DHS will need to develop security plans according to the set standards in collaboration with critical infrastructure operators (mostly privately owned). This move necessitates threat intelligence information sharing by the DHS with these operators.
"From a security and good-government standpoint, the way to deliver better cyber security is to leverage, modify, and enhance existing structures and efforts, rather than make wholesale bureaucratic changes," House Homeland Security Committee Chairman Bennie Thompson, D-Miss., said in a statement. "This bill will make our Nation more secure and better positions DHS - the 'focal point for the security of cyberspace' - to fulfill its critical homeland security mission."
Cybersecurity Act (S.773)
In March 2010, the Cybersecurity Act (S.773) was proposed for legislation. This is a revision to a version introduced the previous year. This seeks to encourage close cooperation between private sector companies and the government to improve cyber security pertaining to the critical infrastructure of the country.

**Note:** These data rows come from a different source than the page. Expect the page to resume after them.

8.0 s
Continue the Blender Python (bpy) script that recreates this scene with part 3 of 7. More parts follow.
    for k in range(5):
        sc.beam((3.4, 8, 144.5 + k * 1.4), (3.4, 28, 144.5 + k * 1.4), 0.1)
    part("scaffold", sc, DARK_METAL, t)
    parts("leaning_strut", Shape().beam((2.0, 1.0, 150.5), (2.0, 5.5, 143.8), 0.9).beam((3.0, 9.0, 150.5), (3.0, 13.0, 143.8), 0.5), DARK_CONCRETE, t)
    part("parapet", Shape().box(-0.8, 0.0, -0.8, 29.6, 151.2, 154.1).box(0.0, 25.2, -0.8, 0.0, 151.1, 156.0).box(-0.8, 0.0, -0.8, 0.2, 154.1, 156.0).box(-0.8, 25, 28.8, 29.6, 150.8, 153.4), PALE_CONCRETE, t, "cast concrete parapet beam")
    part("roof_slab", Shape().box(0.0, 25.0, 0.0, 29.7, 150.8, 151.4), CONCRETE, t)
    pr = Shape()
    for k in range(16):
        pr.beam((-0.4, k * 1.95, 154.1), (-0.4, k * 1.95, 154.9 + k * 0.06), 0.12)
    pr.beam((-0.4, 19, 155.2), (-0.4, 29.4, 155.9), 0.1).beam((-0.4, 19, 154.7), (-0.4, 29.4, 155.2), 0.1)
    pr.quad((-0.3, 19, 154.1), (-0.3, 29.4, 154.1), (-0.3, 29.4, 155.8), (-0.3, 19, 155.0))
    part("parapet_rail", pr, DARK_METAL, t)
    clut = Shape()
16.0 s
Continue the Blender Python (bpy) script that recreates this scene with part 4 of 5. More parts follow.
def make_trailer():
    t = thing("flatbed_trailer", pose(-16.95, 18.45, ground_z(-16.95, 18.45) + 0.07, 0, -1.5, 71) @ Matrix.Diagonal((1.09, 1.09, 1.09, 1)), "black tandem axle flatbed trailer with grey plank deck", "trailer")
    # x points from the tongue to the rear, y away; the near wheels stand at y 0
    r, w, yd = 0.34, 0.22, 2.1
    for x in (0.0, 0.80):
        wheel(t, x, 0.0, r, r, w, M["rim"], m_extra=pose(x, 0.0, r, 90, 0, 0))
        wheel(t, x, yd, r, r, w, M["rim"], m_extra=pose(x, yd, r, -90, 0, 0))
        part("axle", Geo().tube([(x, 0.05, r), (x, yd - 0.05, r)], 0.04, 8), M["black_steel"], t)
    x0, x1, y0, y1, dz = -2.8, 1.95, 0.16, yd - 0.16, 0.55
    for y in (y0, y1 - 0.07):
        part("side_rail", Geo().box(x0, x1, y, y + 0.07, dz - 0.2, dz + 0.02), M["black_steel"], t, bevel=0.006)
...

Several provisions in the bill are designed to foster cyber security workforce growth through training and certification, encourage and fund research and development of new security technologies, and promote cyber security issues public awareness.
The revised bill recommends the President’s cooperation with critical infrastructure industries to formulate an appropriate response in a cyber crisis as opposed to the controversial, earlier version of the bill, which would have given the president near complete authority to disconnect private and government networks from the Internet in the event of a cyber emergency.
Communications Act of 1934 - regarding cyber security threat
Section 706 of the Communications Act of 1934 provides nearly unchecked authority to the President to “cause the closing of any facility or station for wire communication” and “authorize the use of control of any such facility or station” by the Federal government. Exercise of the authority requires no advance notification to Congress and can be authorized if the President proclaims that “a state or threat of war” exists. The authority can be exercised for up to six months after the “state or threat of war” has expired."